There are occasions where I like answers. There’s so much doubt in life, it’s nice to come across something that has ground rules. Generally you stick to said rules and things will work out okay. The 50-30-20 budget is such a thing. Sure, no one solution will work for everyone when it comes to budgeting. Then again, you can’t go too far wrong should you institute this strategy in your life. Here are some of the ins and outs of the budget.
Start With After Tax
It’s all very interesting to look at your paycheck and see how much money you are ‘losing’ to tax, but in the end of the day, it’s not going to make any difference to your budget. Work out how much income you have after-tax, and write it at the top of the page, probably with a big black pen to keep you on-task.
50%: The Must-Haves
Cable TV subscriptions don’t count. Rent, utility bills, school fees, groceries, insurance- these things are necessities. Some things straddle the line- for instance, I need my phone for work but I probably can’t count all my roaming charges for when I check my facebook. Internet access is a similar thing. If something can be delayed, then it’s probably not a necessity. My new jeans for instance. My phone bill, on the other hand, isn’t something I can really avoid- though I would love to taper down the costs over the next couple of months. For me, keeping my must-have expenses to 50% of my income is pretty tricky. I’m not a particularly high earner and have a lot of business related expenses, so to truly implement this budget, I would need to think long and hard about what truly constitutes necessity.
30%: The Wants
Finally!
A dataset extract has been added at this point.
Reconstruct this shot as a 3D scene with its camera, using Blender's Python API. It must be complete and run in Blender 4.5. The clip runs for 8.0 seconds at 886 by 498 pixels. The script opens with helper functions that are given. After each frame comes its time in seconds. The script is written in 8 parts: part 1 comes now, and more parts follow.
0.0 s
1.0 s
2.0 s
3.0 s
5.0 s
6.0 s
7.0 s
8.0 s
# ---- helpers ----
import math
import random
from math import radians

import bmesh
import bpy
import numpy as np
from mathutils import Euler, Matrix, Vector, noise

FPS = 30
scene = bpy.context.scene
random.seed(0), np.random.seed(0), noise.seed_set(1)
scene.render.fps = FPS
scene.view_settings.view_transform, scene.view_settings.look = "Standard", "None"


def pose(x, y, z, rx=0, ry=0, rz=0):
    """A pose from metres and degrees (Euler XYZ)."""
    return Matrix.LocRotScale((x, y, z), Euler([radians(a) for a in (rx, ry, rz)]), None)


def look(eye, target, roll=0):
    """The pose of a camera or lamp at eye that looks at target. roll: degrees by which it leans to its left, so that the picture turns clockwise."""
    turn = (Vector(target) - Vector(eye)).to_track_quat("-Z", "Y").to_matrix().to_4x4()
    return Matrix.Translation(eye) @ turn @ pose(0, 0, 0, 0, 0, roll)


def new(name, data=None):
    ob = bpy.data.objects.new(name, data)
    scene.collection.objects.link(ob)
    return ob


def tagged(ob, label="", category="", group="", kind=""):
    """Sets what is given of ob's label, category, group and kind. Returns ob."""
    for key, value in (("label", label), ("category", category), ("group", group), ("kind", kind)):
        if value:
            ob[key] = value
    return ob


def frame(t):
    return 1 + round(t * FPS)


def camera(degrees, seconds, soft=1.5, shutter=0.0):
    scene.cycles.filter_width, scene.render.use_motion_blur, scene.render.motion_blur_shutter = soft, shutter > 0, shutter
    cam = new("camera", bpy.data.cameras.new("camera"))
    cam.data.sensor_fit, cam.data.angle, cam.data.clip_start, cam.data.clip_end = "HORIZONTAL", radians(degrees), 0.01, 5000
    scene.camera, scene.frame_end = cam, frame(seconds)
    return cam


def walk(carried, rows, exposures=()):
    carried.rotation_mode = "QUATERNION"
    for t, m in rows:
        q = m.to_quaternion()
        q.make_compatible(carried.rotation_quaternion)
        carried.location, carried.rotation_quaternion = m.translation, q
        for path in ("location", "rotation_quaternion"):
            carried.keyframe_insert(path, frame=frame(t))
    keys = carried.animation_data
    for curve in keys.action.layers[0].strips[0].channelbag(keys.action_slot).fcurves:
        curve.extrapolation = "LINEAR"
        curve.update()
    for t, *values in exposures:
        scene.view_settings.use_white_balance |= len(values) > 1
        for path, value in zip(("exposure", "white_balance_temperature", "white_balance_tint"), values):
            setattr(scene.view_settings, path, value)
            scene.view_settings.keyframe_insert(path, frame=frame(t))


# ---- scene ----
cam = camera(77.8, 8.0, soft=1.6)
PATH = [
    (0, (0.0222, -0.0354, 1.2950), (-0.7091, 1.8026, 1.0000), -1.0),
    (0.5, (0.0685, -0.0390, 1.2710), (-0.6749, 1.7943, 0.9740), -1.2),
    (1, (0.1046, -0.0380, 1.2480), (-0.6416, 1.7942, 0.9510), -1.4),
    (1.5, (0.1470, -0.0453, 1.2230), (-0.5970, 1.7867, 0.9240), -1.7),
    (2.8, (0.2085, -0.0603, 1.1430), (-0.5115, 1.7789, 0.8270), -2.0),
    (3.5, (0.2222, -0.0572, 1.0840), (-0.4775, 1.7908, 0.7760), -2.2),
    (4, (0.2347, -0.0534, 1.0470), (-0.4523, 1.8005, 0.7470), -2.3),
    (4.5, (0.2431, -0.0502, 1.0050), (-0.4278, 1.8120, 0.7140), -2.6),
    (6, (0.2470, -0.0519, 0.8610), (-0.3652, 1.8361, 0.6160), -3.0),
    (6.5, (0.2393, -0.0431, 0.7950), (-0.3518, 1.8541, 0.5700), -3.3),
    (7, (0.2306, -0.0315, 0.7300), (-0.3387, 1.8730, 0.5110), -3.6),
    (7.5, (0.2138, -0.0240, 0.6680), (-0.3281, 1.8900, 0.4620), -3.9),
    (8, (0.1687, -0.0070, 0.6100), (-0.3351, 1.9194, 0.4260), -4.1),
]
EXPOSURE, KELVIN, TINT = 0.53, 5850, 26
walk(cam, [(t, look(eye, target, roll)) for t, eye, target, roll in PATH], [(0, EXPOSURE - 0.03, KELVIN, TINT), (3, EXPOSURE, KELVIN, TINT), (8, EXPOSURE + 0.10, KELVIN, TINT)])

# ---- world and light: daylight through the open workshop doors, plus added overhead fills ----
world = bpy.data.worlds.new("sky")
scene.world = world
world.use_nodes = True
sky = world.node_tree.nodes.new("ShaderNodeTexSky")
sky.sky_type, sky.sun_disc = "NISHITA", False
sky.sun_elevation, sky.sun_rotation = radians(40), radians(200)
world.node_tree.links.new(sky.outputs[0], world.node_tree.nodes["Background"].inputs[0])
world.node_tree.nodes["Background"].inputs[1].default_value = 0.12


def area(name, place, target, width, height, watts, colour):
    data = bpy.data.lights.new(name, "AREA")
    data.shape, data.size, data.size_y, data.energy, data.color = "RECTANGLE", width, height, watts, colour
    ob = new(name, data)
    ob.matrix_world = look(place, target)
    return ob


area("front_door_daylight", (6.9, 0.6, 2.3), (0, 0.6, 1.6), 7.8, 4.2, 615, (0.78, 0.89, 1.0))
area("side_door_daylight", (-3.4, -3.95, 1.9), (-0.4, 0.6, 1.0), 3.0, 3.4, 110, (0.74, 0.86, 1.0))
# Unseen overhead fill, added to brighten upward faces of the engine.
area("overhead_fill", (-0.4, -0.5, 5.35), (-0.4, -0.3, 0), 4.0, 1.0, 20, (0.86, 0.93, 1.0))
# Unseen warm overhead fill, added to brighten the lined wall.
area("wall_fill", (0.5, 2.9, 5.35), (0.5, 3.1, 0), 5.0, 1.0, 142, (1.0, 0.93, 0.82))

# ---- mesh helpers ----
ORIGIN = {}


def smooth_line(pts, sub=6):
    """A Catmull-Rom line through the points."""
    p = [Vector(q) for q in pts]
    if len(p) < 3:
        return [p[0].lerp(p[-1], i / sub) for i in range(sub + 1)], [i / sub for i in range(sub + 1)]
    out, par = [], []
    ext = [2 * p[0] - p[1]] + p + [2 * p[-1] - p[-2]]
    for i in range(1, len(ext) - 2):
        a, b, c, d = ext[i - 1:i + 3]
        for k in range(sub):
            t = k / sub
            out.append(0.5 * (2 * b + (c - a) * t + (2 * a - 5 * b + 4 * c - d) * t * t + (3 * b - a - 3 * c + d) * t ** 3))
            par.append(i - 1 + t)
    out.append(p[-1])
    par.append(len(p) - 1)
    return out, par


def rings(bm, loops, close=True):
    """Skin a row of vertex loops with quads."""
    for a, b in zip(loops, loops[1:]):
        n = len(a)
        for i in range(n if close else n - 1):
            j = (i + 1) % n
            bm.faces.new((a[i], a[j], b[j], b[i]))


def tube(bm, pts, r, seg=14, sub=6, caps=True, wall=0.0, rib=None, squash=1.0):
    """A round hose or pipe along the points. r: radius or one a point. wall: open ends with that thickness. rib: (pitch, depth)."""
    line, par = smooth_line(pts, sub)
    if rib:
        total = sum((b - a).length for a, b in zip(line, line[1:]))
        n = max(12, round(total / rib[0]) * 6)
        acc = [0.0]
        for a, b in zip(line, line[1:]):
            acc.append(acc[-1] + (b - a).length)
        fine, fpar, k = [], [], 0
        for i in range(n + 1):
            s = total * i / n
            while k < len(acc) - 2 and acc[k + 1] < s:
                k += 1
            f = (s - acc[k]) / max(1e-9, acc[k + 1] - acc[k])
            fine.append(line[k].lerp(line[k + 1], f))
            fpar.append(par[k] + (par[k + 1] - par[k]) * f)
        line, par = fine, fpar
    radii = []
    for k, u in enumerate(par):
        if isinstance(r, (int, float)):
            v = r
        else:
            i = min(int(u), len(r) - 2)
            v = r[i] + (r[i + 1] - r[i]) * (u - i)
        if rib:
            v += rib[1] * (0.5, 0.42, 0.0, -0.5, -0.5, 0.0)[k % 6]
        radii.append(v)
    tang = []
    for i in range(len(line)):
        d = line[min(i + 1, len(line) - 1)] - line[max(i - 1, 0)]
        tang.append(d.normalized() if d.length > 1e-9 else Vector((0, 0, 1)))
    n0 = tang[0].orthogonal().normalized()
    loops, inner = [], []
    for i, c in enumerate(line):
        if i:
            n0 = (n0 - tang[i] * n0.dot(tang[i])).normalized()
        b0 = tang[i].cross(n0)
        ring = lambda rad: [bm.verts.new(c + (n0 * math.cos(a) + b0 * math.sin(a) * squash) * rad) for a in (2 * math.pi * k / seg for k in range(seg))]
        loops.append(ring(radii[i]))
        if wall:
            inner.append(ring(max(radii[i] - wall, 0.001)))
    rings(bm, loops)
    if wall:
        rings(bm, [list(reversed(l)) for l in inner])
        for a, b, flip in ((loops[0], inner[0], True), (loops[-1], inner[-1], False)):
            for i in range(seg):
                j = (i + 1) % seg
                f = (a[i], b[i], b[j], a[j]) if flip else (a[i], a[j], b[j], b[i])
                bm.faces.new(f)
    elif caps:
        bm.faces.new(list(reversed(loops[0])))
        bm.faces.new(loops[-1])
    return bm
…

A budget that appreciates that having a good time is still allowable, even while being financially responsible. In this form, 30% of your budget ca be spent on wants. Dinners out, new clothes, a more expensive phone plan. These things are wants, and have an important place in your life. Keeping your expenses to 30% will keep you financially on top. Once you’ve spent it, it’s gone. You’ll have to stick to must-haves until your next pay check.
20%: Savings And Debt
The great part of the budget is that you can accommodate your particular circumstances- if you have no debt, that 20% can go on savings. If you’re struggling to pay it off, you can focus a little heavier on repayments. 20% doesn’t seem like a whole lot of money to be putting towards paying off your debts, saving for retirement, and bolstering the emergency fund- it can have the appearance of being quite a small amount of money being asked to do a huge number of things. But while 20% might not seem like it will get you anywhere fast, it’s a consistent number that won’t ruin your life in the process. The most important thing in saving- like eating healthily or getting to the gym- is being able to build into your life so it can stay in your life on a permanent basis.